WREG uncovered nearly ten registered sex offenders within a five-mile radius of where the little boy vanished.

Chester County Sheriff Blair Weaver said he had no reason to believe Noah was abducted.

Early in the week, Weaver said law enforcement searched homes on the state’s sex offender registry as a precaution.

There are eight sex offenders on the list within a five-mile radius.

WREG went to one of the listed sex offender’s home where his stay-at-home wife answered the door and said law enforcement never stopped by their house.

“Did your husband have anything to do with Noah’s disappearance?” a reporter asked.

“He’s been at work.
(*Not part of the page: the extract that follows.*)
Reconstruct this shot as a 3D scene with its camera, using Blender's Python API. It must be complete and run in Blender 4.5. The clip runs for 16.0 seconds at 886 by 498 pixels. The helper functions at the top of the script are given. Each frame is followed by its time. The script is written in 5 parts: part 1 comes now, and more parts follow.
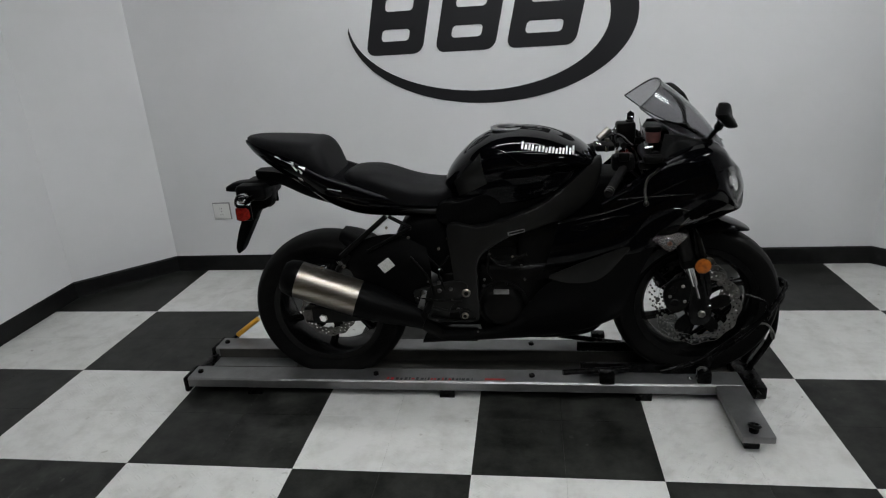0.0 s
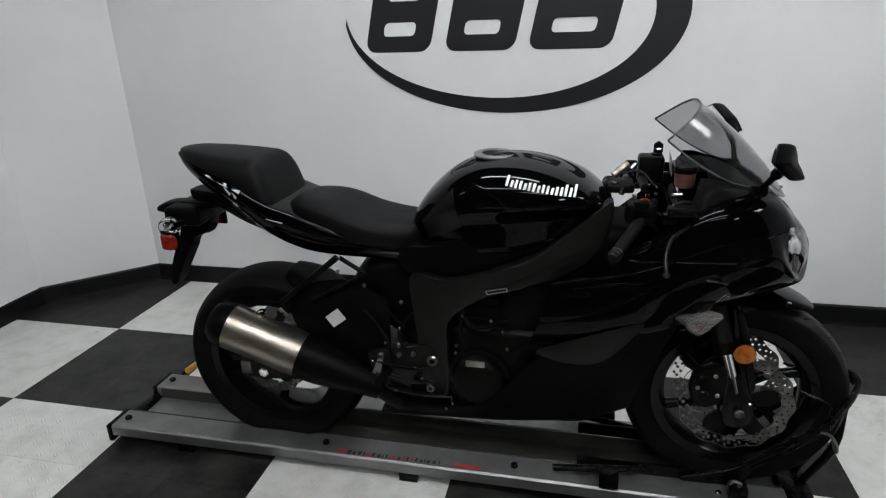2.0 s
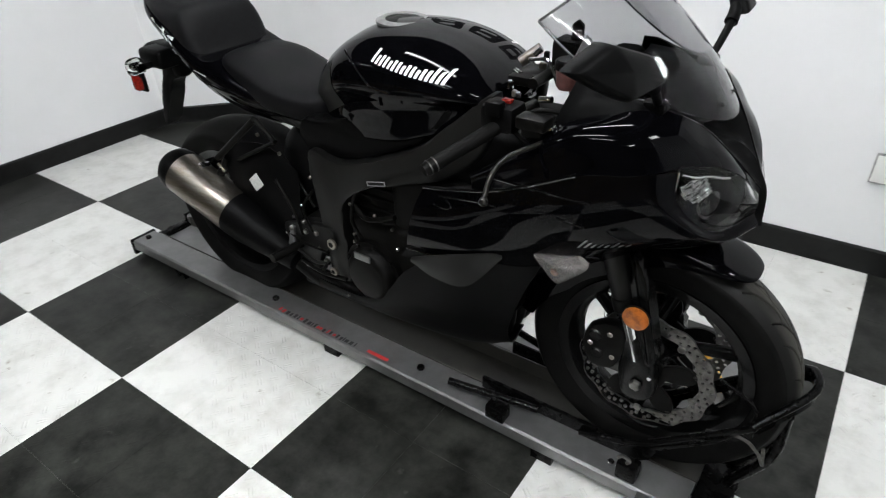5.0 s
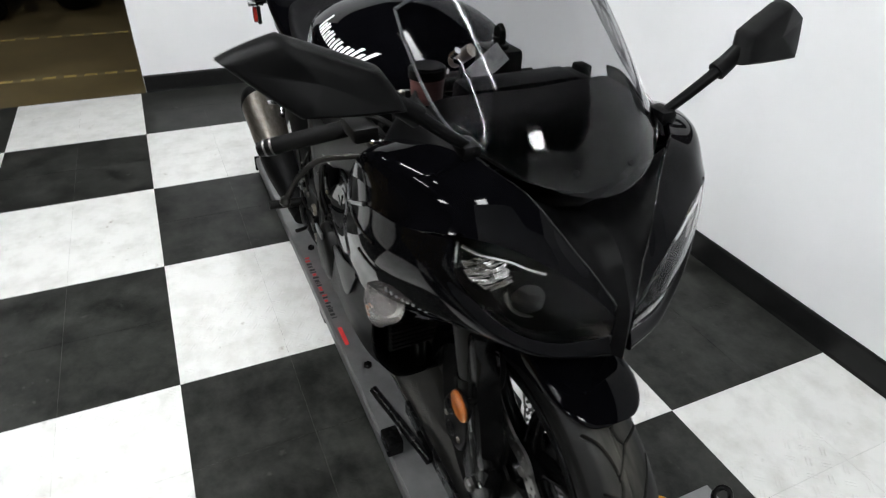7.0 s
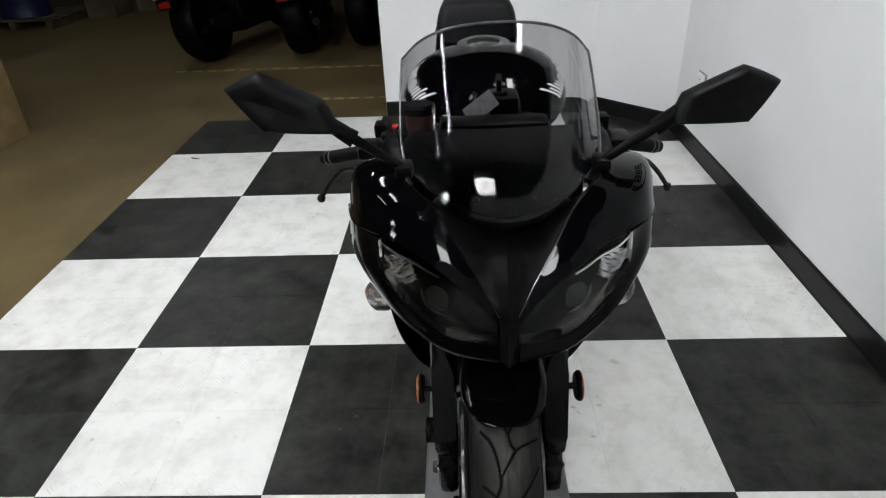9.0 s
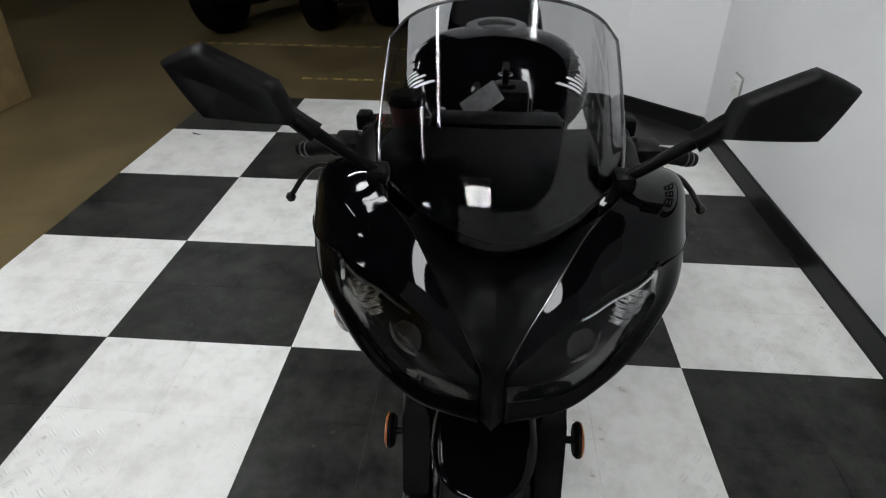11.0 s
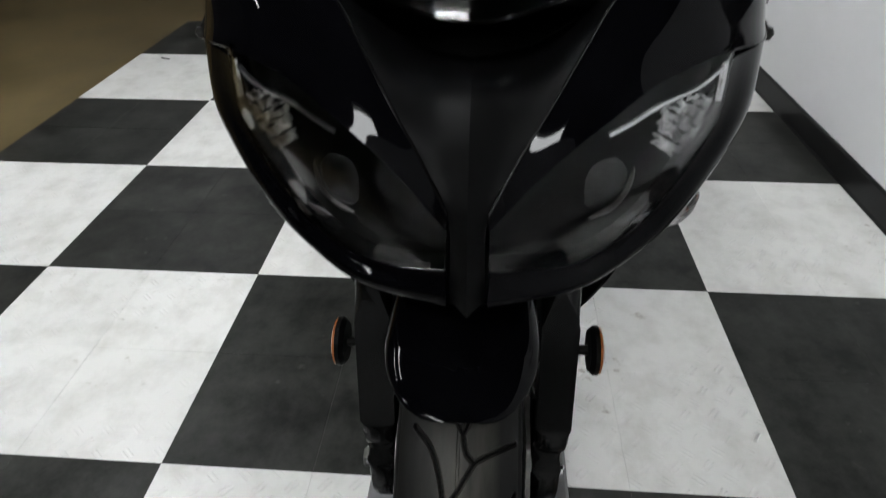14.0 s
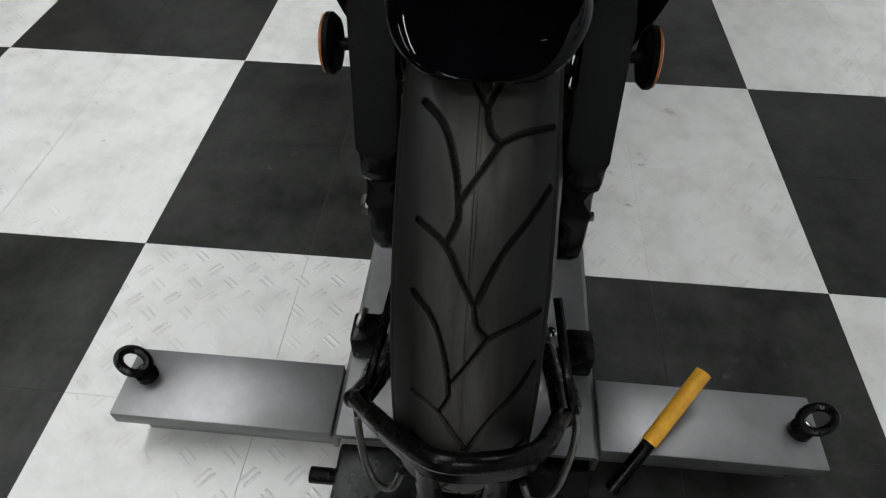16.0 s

He can prove that he’s at work,” she replied.

“There’s sick people out there,” Johnny Salinas, who lives near Noah’s parents, said. “There’s people that don’t care about anything and have no regard for human life.”

“That’s their scapegoats. That’s where they go,” said the wife.

“Just because it is an easy target, you think?”

“Yeah it is. But they never came by this house at all.”

The woman, who WREG is not identifying, said people are using sex offenders as an easy target to blame for Noah’s disappearance.

Sheriff Weaver said, in a press conference, two sex offender’s homes were not searched by law enforcement because the offenders wear GPS devices.

Weaver told WREG law enforcement was able to rule out those sex offender’s involvement based on the tracking technology.

Deputies do not believe foul play is involved in Noah’s disappearance, and there is no criminal investigation.

As of Wednesday evening, the hunt for Noah Chamberlin remained a search and rescue operation.

It is unclear if the home WREG visited was one of the homes belonging to an offender with a tracking device.